I can’t be the only one looking back at two years ago this week. It almost looked vastly different for me than the way things turned out. My career hit a tipping point it almost didn’t recover from.
At the start of 2020 I was really hitting my professional stride, being given more responsibilities, but also taking on more and more of the unpaid labor of our team. I was “the glue” holding the (10 man, cross-cultural, cross-generational) team together and I was getting resentful of watching others rise through the ranks while being told I wasn’t “technical enough” for a promotion.
I called a series of meetings with my boss and my grand-boss to get some clarity on exactly what was keeping me from the title change (and both the respect and the raise that came with it). Tired of the extra work I was putting in and feeling like my best was never going to be good enough, it took all my willpower to make it through the meeting without rage quitting when they all agreed I was performing above my title, but they couldn’t give me the money to match.
That meeting took place on the last day I set foot in the office: March 13. In many ways, the timing is what saved me from myself. I left the meeting, cried in the bathroom for a few minutes, emptied my desk and walked out to cool off for a few days over the weekend.
Cut to Monday, everyone was working from home and I was able to step away from office politics to an extent. I was back to the remote setup I had begged for only a few months before (only now minus the childcare and sunshine of January). I choked down my objections and let the “we’ll see what we can do” “give us time” messages placate my anger for a while as I struggled to stay afloat.
When I say I nearly quit again in those first few weeks, I do not exaggerate. And for many, many mothers, that’s what they had to do: cut their hours or quit their jobs to make up for the fact that their children were home. I think in the end, my stubbornness is what carried me through. That and the flexibility that I’d earned from a manager who knew that getting some work out of a chronic high achiever is better than losing an employee over scheduling issues.
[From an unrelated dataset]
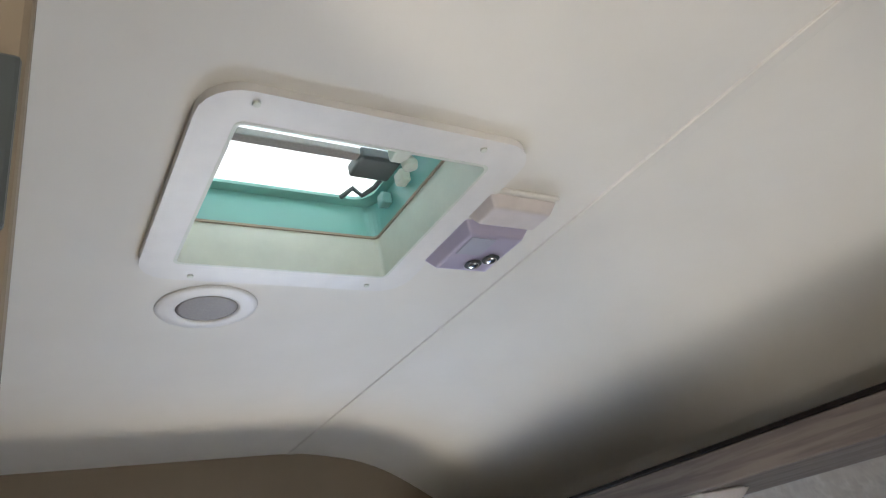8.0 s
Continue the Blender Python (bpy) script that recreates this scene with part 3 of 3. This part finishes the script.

Am I lucky the timing worked out this way? I could have had an entirely different experience this past two years if I had chosen to exit the workforce. Maybe it would have made juggling everything easier to drop some responsibilities. I’m privileged enough to have had a choice, to have had options, not good options, but enough to make things bearable. When so many have had no say in the matter, being able to muddle through the last two difficult years has brought me to where I am today. Just starting to feel in control and excited about my future. Some days it feels like more than I deserve. So in that way, maybe I am.